[Begin AVAILABLE RECORDS]

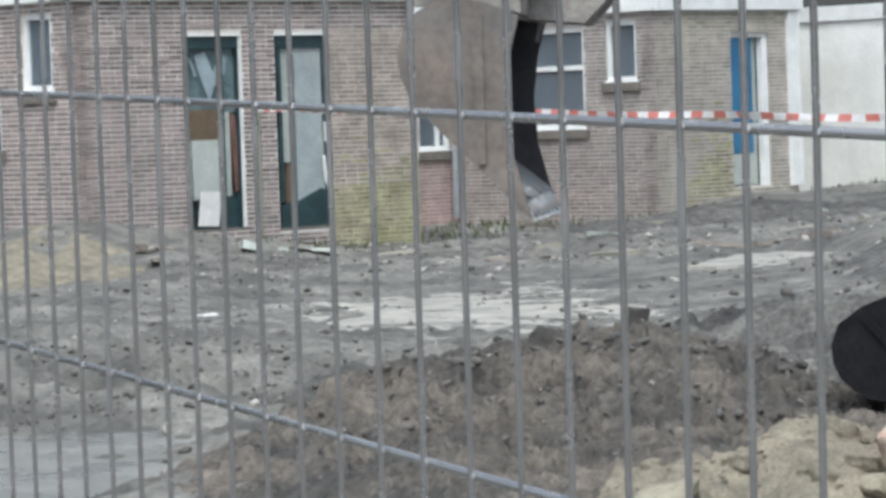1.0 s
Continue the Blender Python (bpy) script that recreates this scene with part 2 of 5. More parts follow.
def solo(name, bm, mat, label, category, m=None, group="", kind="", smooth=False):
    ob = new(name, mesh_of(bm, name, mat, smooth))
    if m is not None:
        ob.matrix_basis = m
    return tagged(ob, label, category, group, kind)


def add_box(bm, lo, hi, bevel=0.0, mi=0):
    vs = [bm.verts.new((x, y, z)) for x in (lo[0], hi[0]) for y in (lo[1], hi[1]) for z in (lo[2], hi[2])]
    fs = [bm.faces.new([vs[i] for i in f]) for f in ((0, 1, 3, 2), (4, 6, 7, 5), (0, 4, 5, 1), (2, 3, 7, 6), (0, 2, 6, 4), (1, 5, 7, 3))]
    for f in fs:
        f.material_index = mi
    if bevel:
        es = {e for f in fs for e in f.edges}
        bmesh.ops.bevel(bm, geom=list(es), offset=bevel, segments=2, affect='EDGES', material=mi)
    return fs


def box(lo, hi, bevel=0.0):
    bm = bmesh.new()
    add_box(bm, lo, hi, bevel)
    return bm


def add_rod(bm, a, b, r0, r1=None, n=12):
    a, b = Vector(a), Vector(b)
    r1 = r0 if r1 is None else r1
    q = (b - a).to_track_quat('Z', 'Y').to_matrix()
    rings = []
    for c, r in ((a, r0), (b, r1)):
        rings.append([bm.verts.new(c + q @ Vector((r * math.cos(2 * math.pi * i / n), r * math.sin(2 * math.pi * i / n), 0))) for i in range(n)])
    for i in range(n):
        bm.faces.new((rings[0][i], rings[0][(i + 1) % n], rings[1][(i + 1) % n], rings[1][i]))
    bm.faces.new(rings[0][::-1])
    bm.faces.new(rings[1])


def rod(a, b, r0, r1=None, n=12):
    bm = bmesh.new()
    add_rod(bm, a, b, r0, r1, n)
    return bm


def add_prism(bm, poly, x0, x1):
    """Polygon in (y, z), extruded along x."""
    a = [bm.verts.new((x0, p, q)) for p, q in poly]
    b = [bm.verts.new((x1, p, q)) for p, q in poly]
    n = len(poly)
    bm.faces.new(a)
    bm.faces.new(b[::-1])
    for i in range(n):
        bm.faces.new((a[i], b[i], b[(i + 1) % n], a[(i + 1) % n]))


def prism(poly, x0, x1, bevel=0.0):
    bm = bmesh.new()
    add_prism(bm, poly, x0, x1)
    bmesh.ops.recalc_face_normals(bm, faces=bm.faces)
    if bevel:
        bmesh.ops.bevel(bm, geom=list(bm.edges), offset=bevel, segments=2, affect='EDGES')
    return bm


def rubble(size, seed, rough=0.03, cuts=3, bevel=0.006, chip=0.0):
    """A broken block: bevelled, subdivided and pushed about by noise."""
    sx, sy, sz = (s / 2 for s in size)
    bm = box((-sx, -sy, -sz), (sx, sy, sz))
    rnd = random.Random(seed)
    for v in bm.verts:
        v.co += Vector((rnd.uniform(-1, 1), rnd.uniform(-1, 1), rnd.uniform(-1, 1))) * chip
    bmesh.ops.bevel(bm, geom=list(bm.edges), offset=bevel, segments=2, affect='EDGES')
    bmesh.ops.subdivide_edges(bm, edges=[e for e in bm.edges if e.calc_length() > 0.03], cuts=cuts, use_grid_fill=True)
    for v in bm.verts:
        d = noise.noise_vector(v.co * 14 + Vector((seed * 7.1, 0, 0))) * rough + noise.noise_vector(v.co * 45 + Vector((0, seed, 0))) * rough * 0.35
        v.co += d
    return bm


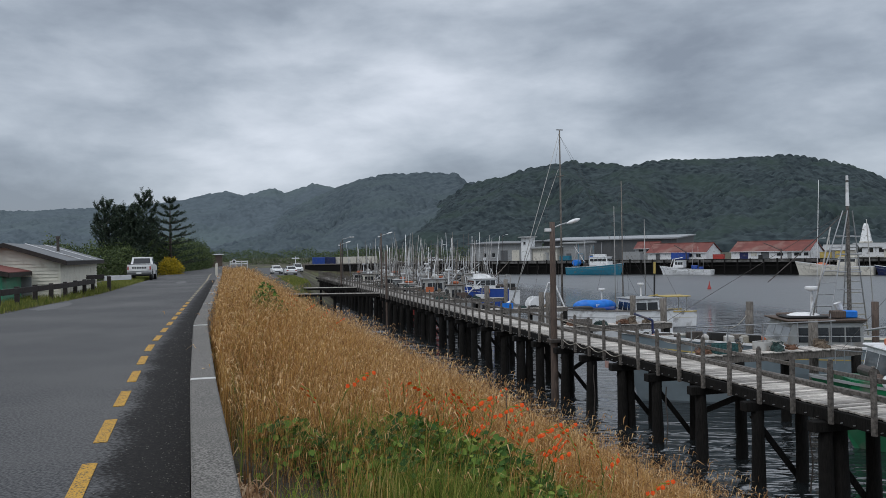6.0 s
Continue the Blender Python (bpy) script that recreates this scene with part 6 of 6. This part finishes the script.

[End AVAILABLE RECORDS]

Give every record again exactly, apart from the pictures, which stay out.

1.0 s
Continue the Blender Python (bpy) script that recreates this scene with part 2 of 5. More parts follow.
def solo(name, bm, mat, label, category, m=None, group="", kind="", smooth=False):
    ob = new(name, mesh_of(bm, name, mat, smooth))
    if m is not None:
        ob.matrix_basis = m
    return tagged(ob, label, category, group, kind)


def add_box(bm, lo, hi, bevel=0.0, mi=0):
    vs = [bm.verts.new((x, y, z)) for x in (lo[0], hi[0]) for y in (lo[1], hi[1]) for z in (lo[2], hi[2])]
    fs = [bm.faces.new([vs[i] for i in f]) for f in ((0, 1, 3, 2), (4, 6, 7, 5), (0, 4, 5, 1), (2, 3, 7, 6), (0, 2, 6, 4), (1, 5, 7, 3))]
    for f in fs:
        f.material_index = mi
    if bevel:
        es = {e for f in fs for e in f.edges}
        bmesh.ops.bevel(bm, geom=list(es), offset=bevel, segments=2, affect='EDGES', material=mi)
    return fs


def box(lo, hi, bevel=0.0):
    bm = bmesh.new()
    add_box(bm, lo, hi, bevel)
    return bm


def add_rod(bm, a, b, r0, r1=None, n=12):
    a, b = Vector(a), Vector(b)
    r1 = r0 if r1 is None else r1
    q = (b - a).to_track_quat('Z', 'Y').to_matrix()
    rings = []
    for c, r in ((a, r0), (b, r1)):
        rings.append([bm.verts.new(c + q @ Vector((r * math.cos(2 * math.pi * i / n), r * math.sin(2 * math.pi * i / n), 0))) for i in range(n)])
    for i in range(n):
        bm.faces.new((rings[0][i], rings[0][(i + 1) % n], rings[1][(i + 1) % n], rings[1][i]))
    bm.faces.new(rings[0][::-1])
    bm.faces.new(rings[1])


def rod(a, b, r0, r1=None, n=12):
    bm = bmesh.new()
    add_rod(bm, a, b, r0, r1, n)
    return bm


def add_prism(bm, poly, x0, x1):
    """Polygon in (y, z), extruded along x."""
    a = [bm.verts.new((x0, p, q)) for p, q in poly]
    b = [bm.verts.new((x1, p, q)) for p, q in poly]
    n = len(poly)
    bm.faces.new(a)
    bm.faces.new(b[::-1])
    for i in range(n):
        bm.faces.new((a[i], b[i], b[(i + 1) % n], a[(i + 1) % n]))


def prism(poly, x0, x1, bevel=0.0):
    bm = bmesh.new()
    add_prism(bm, poly, x0, x1)
    bmesh.ops.recalc_face_normals(bm, faces=bm.faces)
    if bevel:
        bmesh.ops.bevel(bm, geom=list(bm.edges), offset=bevel, segments=2, affect='EDGES')
    return bm


def rubble(size, seed, rough=0.03, cuts=3, bevel=0.006, chip=0.0):
    """A broken block: bevelled, subdivided and pushed about by noise."""
    sx, sy, sz = (s / 2 for s in size)
    bm = box((-sx, -sy, -sz), (sx, sy, sz))
    rnd = random.Random(seed)
    for v in bm.verts:
        v.co += Vector((rnd.uniform(-1, 1), rnd.uniform(-1, 1), rnd.uniform(-1, 1))) * chip
    bmesh.ops.bevel(bm, geom=list(bm.edges), offset=bevel, segments=2, affect='EDGES')
    bmesh.ops.subdivide_edges(bm, edges=[e for e in bm.edges if e.calc_length() > 0.03], cuts=cuts, use_grid_fill=True)
    for v in bm.verts:
        d = noise.noise_vector(v.co * 14 + Vector((seed * 7.1, 0, 0))) * rough + noise.noise_vector(v.co * 45 + Vector((0, seed, 0))) * rough * 0.35
        v.co += d
    return bm


6.0 s
Continue the Blender Python (bpy) script that recreates this scene with part 6 of 6. This part finishes the script.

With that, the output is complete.